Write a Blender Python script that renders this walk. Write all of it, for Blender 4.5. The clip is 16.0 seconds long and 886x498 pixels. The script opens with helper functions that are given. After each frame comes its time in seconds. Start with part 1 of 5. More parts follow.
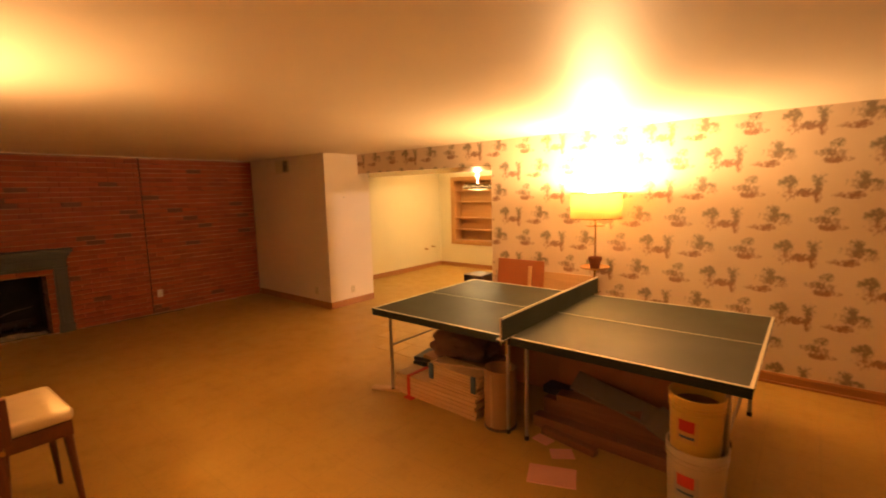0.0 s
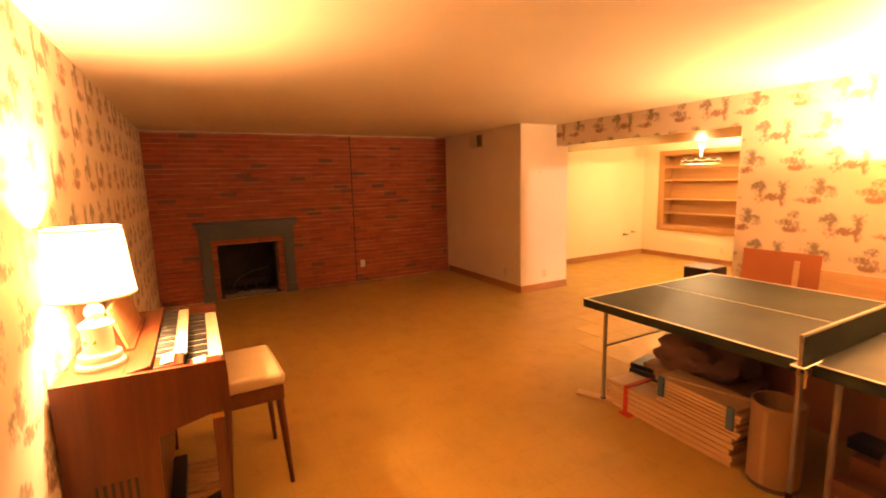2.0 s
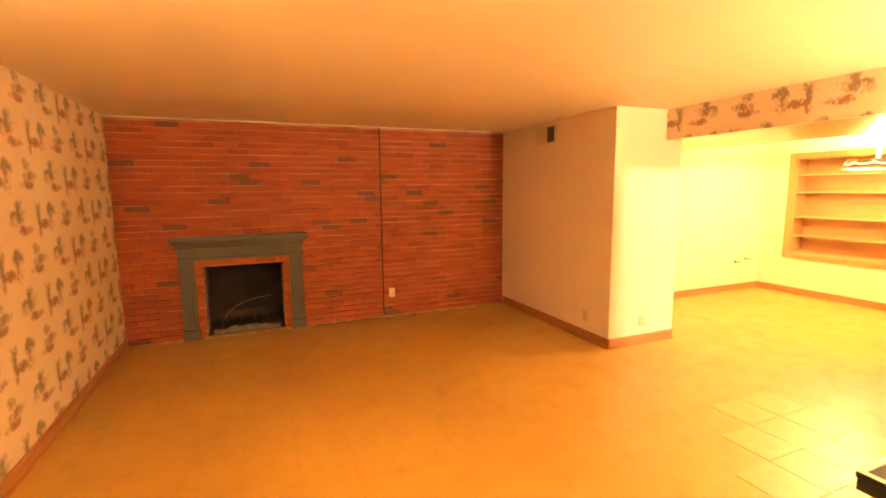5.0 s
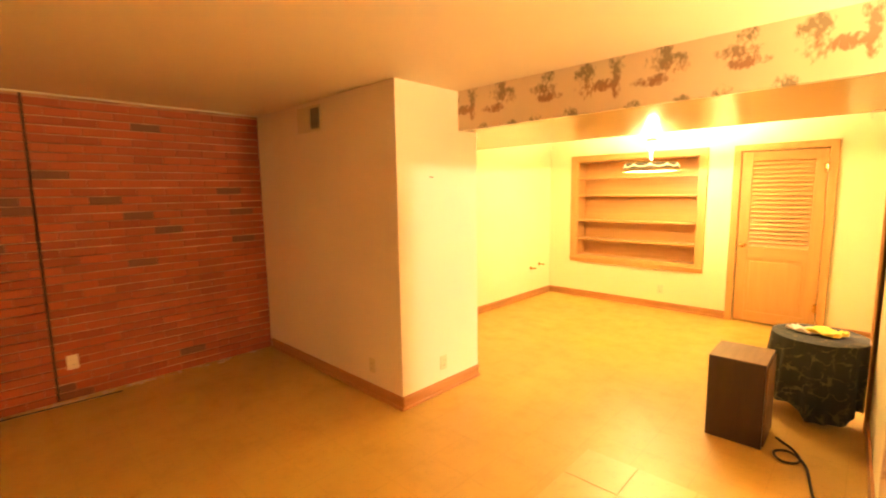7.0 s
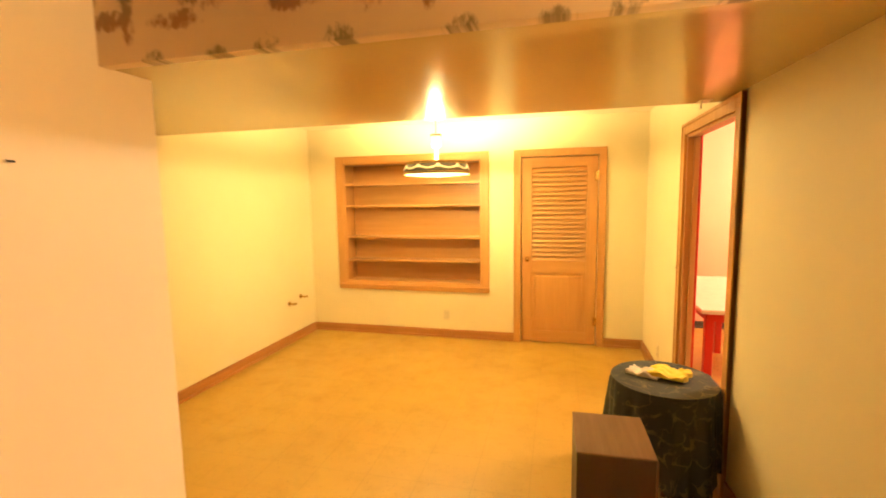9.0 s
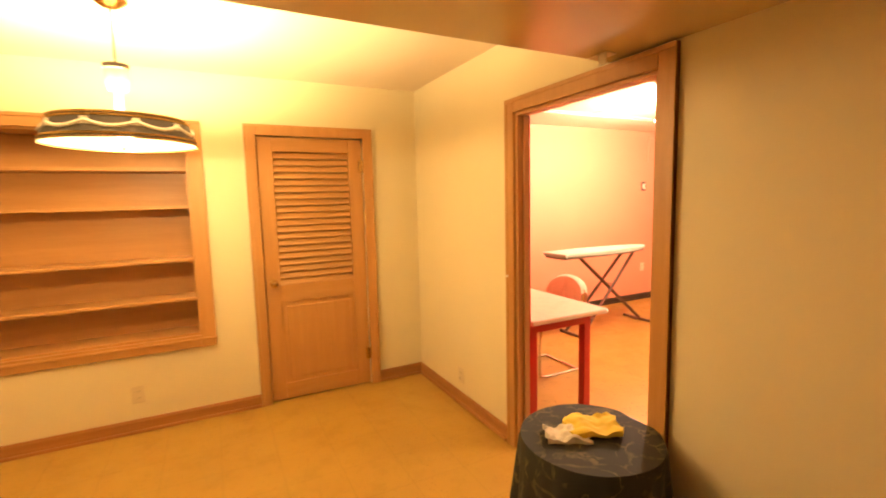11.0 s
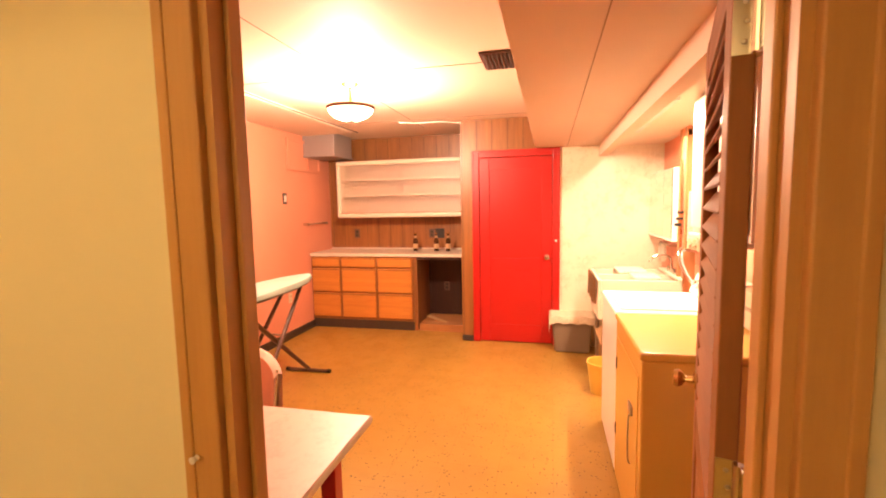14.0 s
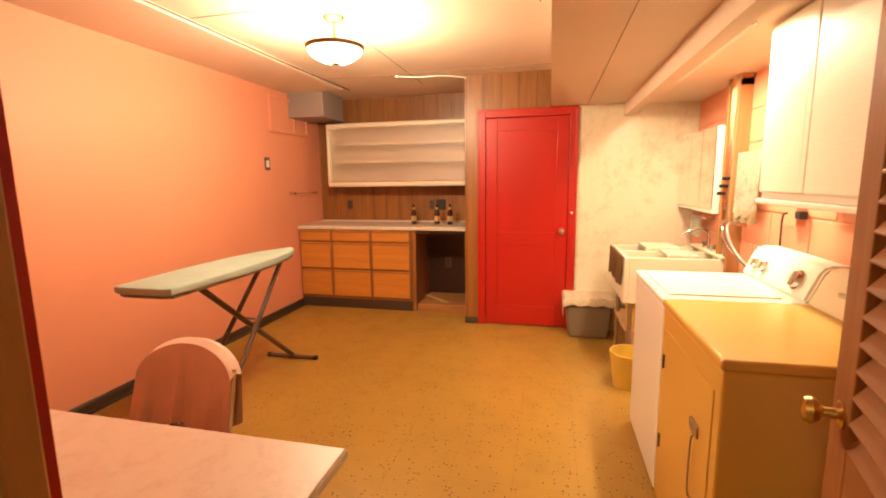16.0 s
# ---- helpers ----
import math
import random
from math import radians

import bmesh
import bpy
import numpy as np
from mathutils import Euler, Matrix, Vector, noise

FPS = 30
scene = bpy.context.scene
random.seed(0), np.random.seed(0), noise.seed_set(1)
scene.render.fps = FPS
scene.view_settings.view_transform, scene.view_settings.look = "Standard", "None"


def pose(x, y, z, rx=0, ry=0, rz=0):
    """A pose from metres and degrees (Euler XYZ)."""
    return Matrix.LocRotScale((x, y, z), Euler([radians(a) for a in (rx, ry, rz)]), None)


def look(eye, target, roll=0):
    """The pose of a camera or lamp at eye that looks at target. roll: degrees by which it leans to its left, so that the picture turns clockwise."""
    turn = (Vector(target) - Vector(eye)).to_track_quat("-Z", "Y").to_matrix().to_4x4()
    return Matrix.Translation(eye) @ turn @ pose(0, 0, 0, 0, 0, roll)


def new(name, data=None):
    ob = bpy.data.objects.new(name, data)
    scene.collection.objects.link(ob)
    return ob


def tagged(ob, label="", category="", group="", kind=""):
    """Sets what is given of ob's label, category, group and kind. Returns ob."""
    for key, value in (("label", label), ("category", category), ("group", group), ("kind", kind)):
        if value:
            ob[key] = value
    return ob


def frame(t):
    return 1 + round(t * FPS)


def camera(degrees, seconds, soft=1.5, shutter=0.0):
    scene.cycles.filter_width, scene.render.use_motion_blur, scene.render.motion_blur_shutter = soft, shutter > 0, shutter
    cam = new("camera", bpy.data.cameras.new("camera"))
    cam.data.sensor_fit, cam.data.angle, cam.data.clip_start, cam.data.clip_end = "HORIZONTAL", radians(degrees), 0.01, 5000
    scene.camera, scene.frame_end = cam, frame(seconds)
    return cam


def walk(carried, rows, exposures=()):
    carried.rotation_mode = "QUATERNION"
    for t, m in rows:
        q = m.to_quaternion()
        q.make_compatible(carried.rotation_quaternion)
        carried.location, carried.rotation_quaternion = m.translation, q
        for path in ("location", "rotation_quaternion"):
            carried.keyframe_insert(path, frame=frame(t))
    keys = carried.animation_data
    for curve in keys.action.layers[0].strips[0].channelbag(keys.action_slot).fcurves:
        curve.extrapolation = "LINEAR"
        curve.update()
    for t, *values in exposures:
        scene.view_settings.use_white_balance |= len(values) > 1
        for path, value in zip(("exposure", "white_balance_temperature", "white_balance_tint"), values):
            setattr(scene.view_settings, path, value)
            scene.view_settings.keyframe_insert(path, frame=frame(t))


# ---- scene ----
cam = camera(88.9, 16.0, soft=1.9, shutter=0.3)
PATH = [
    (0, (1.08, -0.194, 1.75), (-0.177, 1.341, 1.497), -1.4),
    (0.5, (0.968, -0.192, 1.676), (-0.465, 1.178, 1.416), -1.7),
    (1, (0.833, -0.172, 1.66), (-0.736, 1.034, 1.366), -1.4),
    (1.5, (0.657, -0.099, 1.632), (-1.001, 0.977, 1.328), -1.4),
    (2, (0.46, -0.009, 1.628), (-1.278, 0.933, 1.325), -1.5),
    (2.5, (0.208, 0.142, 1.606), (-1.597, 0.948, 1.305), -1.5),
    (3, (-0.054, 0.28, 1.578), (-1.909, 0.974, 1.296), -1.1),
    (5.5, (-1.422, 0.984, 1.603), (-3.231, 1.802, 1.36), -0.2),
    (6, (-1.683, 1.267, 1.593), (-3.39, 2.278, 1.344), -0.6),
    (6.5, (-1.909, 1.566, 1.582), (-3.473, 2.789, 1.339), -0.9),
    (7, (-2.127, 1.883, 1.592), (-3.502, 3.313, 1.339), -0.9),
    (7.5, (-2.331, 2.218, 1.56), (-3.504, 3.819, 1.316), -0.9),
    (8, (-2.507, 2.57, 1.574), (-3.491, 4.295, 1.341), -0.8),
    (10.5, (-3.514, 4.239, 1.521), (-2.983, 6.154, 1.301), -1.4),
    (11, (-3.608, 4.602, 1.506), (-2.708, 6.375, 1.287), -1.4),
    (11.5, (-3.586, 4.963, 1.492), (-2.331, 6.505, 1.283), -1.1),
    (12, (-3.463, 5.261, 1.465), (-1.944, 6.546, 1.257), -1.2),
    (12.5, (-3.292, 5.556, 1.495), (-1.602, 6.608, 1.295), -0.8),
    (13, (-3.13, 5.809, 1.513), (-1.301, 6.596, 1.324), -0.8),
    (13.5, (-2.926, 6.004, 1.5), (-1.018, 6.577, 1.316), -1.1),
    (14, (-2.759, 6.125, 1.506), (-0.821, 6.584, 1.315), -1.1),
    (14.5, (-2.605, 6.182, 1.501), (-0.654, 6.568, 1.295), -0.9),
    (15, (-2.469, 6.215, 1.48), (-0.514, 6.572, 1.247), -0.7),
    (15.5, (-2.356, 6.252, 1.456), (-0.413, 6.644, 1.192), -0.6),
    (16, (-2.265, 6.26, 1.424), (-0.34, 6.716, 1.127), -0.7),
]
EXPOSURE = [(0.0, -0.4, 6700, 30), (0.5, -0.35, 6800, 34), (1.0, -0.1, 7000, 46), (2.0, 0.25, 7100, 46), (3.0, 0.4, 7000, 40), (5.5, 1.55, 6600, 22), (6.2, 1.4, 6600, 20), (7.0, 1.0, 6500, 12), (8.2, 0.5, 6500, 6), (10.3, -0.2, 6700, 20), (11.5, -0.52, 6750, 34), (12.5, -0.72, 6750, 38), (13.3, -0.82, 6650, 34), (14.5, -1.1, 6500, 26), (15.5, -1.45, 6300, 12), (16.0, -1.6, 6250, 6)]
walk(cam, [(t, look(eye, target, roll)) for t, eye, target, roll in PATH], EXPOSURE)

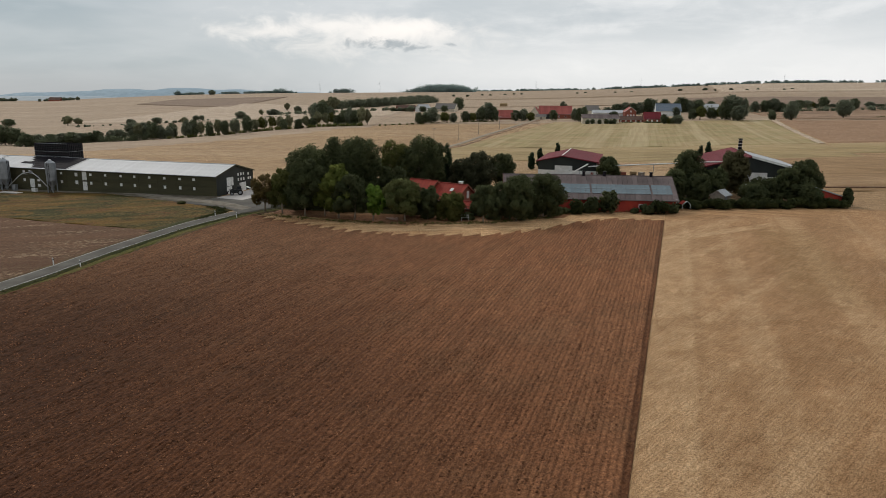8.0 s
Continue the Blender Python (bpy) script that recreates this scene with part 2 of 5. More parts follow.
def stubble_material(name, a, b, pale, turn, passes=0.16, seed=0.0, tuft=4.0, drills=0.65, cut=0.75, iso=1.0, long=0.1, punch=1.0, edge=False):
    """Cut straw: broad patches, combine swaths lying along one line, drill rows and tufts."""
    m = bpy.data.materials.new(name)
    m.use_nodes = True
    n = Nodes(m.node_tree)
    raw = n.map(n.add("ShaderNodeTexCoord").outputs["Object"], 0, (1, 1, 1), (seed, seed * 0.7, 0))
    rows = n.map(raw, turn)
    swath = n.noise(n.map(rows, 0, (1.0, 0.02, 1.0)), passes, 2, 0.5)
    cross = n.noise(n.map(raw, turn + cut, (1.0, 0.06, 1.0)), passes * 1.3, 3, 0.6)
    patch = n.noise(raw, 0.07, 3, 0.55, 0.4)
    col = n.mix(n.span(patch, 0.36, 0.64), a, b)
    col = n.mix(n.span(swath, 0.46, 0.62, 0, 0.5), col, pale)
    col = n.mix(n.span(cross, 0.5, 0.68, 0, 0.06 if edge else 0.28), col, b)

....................

§ **WHAT THE TASK ASKS**
Repeat the material above word for word, please, apart from its images.

§ **OUTPUT OF THE EXERCISE**
Write a Blender Python script that renders this walk. Write all of it, for Blender 4.5. The clip is 16.0 seconds long and 886x498 pixels. The script opens with helper functions that are given. After each frame comes its time in seconds. Start with part 1 of 5. More parts follow.
0.0 s
2.0 s
5.0 s
7.0 s
9.0 s
11.0 s
14.0 s
16.0 s
# ---- helpers ----
import math
import random
from math import radians

import bmesh
import bpy
import numpy as np
from mathutils import Euler, Matrix, Vector, noise

FPS = 30
scene = bpy.context.scene
random.seed(0), np.random.seed(0), noise.seed_set(1)
scene.render.fps = FPS
scene.view_settings.view_transform, scene.view_settings.look = "Standard", "None"


def pose(x, y, z, rx=0, ry=0, rz=0):
    """A pose from metres and degrees (Euler XYZ)."""
    return Matrix.LocRotScale((x, y, z), Euler([radians(a) for a in (rx, ry, rz)]), None)


def look(eye, target, roll=0):
    """The pose of a camera or lamp at eye that looks at target. roll: degrees by which it leans to its left, so that the picture turns clockwise."""
    turn = (Vector(target) - Vector(eye)).to_track_quat("-Z", "Y").to_matrix().to_4x4()
    return Matrix.Translation(eye) @ turn @ pose(0, 0, 0, 0, 0, roll)


def new(name, data=None):
    ob = bpy.data.objects.new(name, data)
    scene.collection.objects.link(ob)
    return ob


def tagged(ob, label="", category="", group="", kind=""):
    """Sets what is given of ob's label, category, group and kind. Returns ob."""
    for key, value in (("label", label), ("category", category), ("group", group), ("kind", kind)):
        if value:
            ob[key] = value
    return ob


def frame(t):
    return 1 + round(t * FPS)


def camera(degrees, seconds, soft=1.5, shutter=0.0):
    scene.cycles.filter_width, scene.render.use_motion_blur, scene.render.motion_blur_shutter = soft, shutter > 0, shutter
    cam = new("camera", bpy.data.cameras.new("camera"))
    cam.data.sensor_fit, cam.data.angle, cam.data.clip_start, cam.data.clip_end = "HORIZONTAL", radians(degrees), 0.01, 5000
    scene.camera, scene.frame_end = cam, frame(seconds)
    return cam


def walk(carried, rows, exposures=()):
    carried.rotation_mode = "QUATERNION"
    for t, m in rows:
        q = m.to_quaternion()
        q.make_compatible(carried.rotation_quaternion)
        carried.location, carried.rotation_quaternion = m.translation, q
        for path in ("location", "rotation_quaternion"):
            carried.keyframe_insert(path, frame=frame(t))
    keys = carried.animation_data
    for curve in keys.action.layers[0].strips[0].channelbag(keys.action_slot).fcurves:
        curve.extrapolation = "LINEAR"
        curve.update()
    for t, *values in exposures:
        scene.view_settings.use_white_balance |= len(values) > 1
        for path, value in zip(("exposure", "white_balance_temperature", "white_balance_tint"), values):
            setattr(scene.view_settings, path, value)
            scene.view_settings.keyframe_insert(path, frame=frame(t))


# ---- scene ----
cam = camera(88.9, 16.0, soft=1.9, shutter=0.3)
PATH = [
    (0, (1.08, -0.194, 1.75), (-0.177, 1.341, 1.497), -1.4),
    (0.5, (0.968, -0.192, 1.676), (-0.465, 1.178, 1.416), -1.7),
    (1, (0.833, -0.172, 1.66), (-0.736, 1.034, 1.366), -1.4),
    (1.5, (0.657, -0.099, 1.632), (-1.001, 0.977, 1.328), -1.4),
    (2, (0.46, -0.009, 1.628), (-1.278, 0.933, 1.325), -1.5),
    (2.5, (0.208, 0.142, 1.606), (-1.597, 0.948, 1.305), -1.5),
    (3, (-0.054, 0.28, 1.578), (-1.909, 0.974, 1.296), -1.1),
    (5.5, (-1.422, 0.984, 1.603), (-3.231, 1.802, 1.36), -0.2),
    (6, (-1.683, 1.267, 1.593), (-3.39, 2.278, 1.344), -0.6),
    (6.5, (-1.909, 1.566, 1.582), (-3.473, 2.789, 1.339), -0.9),
    (7, (-2.127, 1.883, 1.592), (-3.502, 3.313, 1.339), -0.9),
    (7.5, (-2.331, 2.218, 1.56), (-3.504, 3.819, 1.316), -0.9),
    (8, (-2.507, 2.57, 1.574), (-3.491, 4.295, 1.341), -0.8),
    (10.5, (-3.514, 4.239, 1.521), (-2.983, 6.154, 1.301), -1.4),
    (11, (-3.608, 4.602, 1.506), (-2.708, 6.375, 1.287), -1.4),
    (11.5, (-3.586, 4.963, 1.492), (-2.331, 6.505, 1.283), -1.1),
    (12, (-3.463, 5.261, 1.465), (-1.944, 6.546, 1.257), -1.2),
    (12.5, (-3.292, 5.556, 1.495), (-1.602, 6.608, 1.295), -0.8),
    (13, (-3.13, 5.809, 1.513), (-1.301, 6.596, 1.324), -0.8),
    (13.5, (-2.926, 6.004, 1.5), (-1.018, 6.577, 1.316), -1.1),
    (14, (-2.759, 6.125, 1.506), (-0.821, 6.584, 1.315), -1.1),
    (14.5, (-2.605, 6.182, 1.501), (-0.654, 6.568, 1.295), -0.9),
    (15, (-2.469, 6.215, 1.48), (-0.514, 6.572, 1.247), -0.7),
    (15.5, (-2.356, 6.252, 1.456), (-0.413, 6.644, 1.192), -0.6),
    (16, (-2.265, 6.26, 1.424), (-0.34, 6.716, 1.127), -0.7),
]
EXPOSURE = [(0.0, -0.4, 6700, 30), (0.5, -0.35, 6800, 34), (1.0, -0.1, 7000, 46), (2.0, 0.25, 7100, 46), (3.0, 0.4, 7000, 40), (5.5, 1.55, 6600, 22), (6.2, 1.4, 6600, 20), (7.0, 1.0, 6500, 12), (8.2, 0.5, 6500, 6), (10.3, -0.2, 6700, 20), (11.5, -0.52, 6750, 34), (12.5, -0.72, 6750, 38), (13.3, -0.82, 6650, 34), (14.5, -1.1, 6500, 26), (15.5, -1.45, 6300, 12), (16.0, -1.6, 6250, 6)]
walk(cam, [(t, look(eye, target, roll)) for t, eye, target, roll in PATH], EXPOSURE)

8.0 s
Continue the Blender Python (bpy) script that recreates this scene with part 2 of 5. More parts follow.
def stubble_material(name, a, b, pale, turn, passes=0.16, seed=0.0, tuft=4.0, drills=0.65, cut=0.75, iso=1.0, long=0.1, punch=1.0, edge=False):
    """Cut straw: broad patches, combine swaths lying along one line, drill rows and tufts."""
    m = bpy.data.materials.new(name)
    m.use_nodes = True
    n = Nodes(m.node_tree)
    raw = n.map(n.add("ShaderNodeTexCoord").outputs["Object"], 0, (1, 1, 1), (seed, seed * 0.7, 0))
    rows = n.map(raw, turn)
    swath = n.noise(n.map(rows, 0, (1.0, 0.02, 1.0)), passes, 2, 0.5)
    cross = n.noise(n.map(raw, turn + cut, (1.0, 0.06, 1.0)), passes * 1.3, 3, 0.6)
    patch = n.noise(raw, 0.07, 3, 0.55, 0.4)
    col = n.mix(n.span(patch, 0.36, 0.64), a, b)
    col = n.mix(n.span(swath, 0.46, 0.62, 0, 0.5), col, pale)
    col = n.mix(n.span(cross, 0.5, 0.68, 0, 0.06 if edge else 0.28), col, b)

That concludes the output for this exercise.